*GOAL*
Write the data out again in full, with no departure from the original.

Entries from a dataset:
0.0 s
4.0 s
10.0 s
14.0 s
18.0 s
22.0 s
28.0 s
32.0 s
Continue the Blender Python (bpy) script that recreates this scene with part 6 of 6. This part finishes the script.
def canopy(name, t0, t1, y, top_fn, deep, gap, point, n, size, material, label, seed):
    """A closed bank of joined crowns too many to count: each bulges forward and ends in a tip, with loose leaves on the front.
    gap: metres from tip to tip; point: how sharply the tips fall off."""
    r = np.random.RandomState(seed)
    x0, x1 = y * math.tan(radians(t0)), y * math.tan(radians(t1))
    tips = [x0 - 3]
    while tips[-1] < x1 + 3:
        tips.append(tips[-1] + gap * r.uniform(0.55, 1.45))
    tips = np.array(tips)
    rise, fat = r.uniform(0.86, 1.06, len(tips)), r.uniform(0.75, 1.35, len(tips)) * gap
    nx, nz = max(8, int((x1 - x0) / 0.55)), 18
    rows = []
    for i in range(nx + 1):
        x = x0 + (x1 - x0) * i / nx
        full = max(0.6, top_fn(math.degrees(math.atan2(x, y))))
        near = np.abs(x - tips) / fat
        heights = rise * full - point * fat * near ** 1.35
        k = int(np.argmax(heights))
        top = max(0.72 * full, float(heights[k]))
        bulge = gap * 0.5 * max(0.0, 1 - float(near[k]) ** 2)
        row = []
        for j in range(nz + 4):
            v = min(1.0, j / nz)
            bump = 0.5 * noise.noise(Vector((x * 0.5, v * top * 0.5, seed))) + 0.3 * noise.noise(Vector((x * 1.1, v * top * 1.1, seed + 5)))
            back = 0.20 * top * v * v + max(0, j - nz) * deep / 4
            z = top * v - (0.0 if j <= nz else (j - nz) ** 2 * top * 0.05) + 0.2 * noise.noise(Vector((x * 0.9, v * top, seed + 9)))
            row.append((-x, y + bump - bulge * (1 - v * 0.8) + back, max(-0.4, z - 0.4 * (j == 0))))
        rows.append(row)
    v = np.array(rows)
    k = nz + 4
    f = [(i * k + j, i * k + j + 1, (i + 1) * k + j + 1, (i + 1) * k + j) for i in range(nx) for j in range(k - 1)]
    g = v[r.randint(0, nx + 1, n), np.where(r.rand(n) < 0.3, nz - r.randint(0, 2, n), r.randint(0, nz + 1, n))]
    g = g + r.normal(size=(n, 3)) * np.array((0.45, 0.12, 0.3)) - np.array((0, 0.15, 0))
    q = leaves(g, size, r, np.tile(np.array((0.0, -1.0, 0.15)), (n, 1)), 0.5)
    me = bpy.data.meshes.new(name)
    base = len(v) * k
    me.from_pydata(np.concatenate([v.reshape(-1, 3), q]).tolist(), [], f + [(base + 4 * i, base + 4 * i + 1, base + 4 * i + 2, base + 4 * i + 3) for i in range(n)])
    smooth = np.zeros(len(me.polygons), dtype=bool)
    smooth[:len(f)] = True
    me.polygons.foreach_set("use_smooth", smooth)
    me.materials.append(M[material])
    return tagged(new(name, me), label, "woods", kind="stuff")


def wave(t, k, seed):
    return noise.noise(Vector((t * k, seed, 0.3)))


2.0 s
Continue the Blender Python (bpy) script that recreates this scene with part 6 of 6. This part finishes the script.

*FINAL RESULT*
0.0 s
4.0 s
10.0 s
14.0 s
18.0 s
22.0 s
28.0 s
32.0 s
Continue the Blender Python (bpy) script that recreates this scene with part 6 of 6. This part finishes the script.
def canopy(name, t0, t1, y, top_fn, deep, gap, point, n, size, material, label, seed):
    """A closed bank of joined crowns too many to count: each bulges forward and ends in a tip, with loose leaves on the front.
    gap: metres from tip to tip; point: how sharply the tips fall off."""
    r = np.random.RandomState(seed)
    x0, x1 = y * math.tan(radians(t0)), y * math.tan(radians(t1))
    tips = [x0 - 3]
    while tips[-1] < x1 + 3:
        tips.append(tips[-1] + gap * r.uniform(0.55, 1.45))
    tips = np.array(tips)
    rise, fat = r.uniform(0.86, 1.06, len(tips)), r.uniform(0.75, 1.35, len(tips)) * gap
    nx, nz = max(8, int((x1 - x0) / 0.55)), 18
    rows = []
    for i in range(nx + 1):
        x = x0 + (x1 - x0) * i / nx
        full = max(0.6, top_fn(math.degrees(math.atan2(x, y))))
        near = np.abs(x - tips) / fat
        heights = rise * full - point * fat * near ** 1.35
        k = int(np.argmax(heights))
        top = max(0.72 * full, float(heights[k]))
        bulge = gap * 0.5 * max(0.0, 1 - float(near[k]) ** 2)
        row = []
        for j in range(nz + 4):
            v = min(1.0, j / nz)
            bump = 0.5 * noise.noise(Vector((x * 0.5, v * top * 0.5, seed))) + 0.3 * noise.noise(Vector((x * 1.1, v * top * 1.1, seed + 5)))
            back = 0.20 * top * v * v + max(0, j - nz) * deep / 4
            z = top * v - (0.0 if j <= nz else (j - nz) ** 2 * top * 0.05) + 0.2 * noise.noise(Vector((x * 0.9, v * top, seed + 9)))
            row.append((-x, y + bump - bulge * (1 - v * 0.8) + back, max(-0.4, z - 0.4 * (j == 0))))
        rows.append(row)
    v = np.array(rows)
    k = nz + 4
    f = [(i * k + j, i * k + j + 1, (i + 1) * k + j + 1, (i + 1) * k + j) for i in range(nx) for j in range(k - 1)]
    g = v[r.randint(0, nx + 1, n), np.where(r.rand(n) < 0.3, nz - r.randint(0, 2, n), r.randint(0, nz + 1, n))]
    g = g + r.normal(size=(n, 3)) * np.array((0.45, 0.12, 0.3)) - np.array((0, 0.15, 0))
    q = leaves(g, size, r, np.tile(np.array((0.0, -1.0, 0.15)), (n, 1)), 0.5)
    me = bpy.data.meshes.new(name)
    base = len(v) * k
    me.from_pydata(np.concatenate([v.reshape(-1, 3), q]).tolist(), [], f + [(base + 4 * i, base + 4 * i + 1, base + 4 * i + 2, base + 4 * i + 3) for i in range(n)])
    smooth = np.zeros(len(me.polygons), dtype=bool)
    smooth[:len(f)] = True
    me.polygons.foreach_set("use_smooth", smooth)
    me.materials.append(M[material])
    return tagged(new(name, me), label, "woods", kind="stuff")


def wave(t, k, seed):
    return noise.noise(Vector((t * k, seed, 0.3)))


2.0 s
Continue the Blender Python (bpy) script that recreates this scene with part 6 of 6. This part finishes the script.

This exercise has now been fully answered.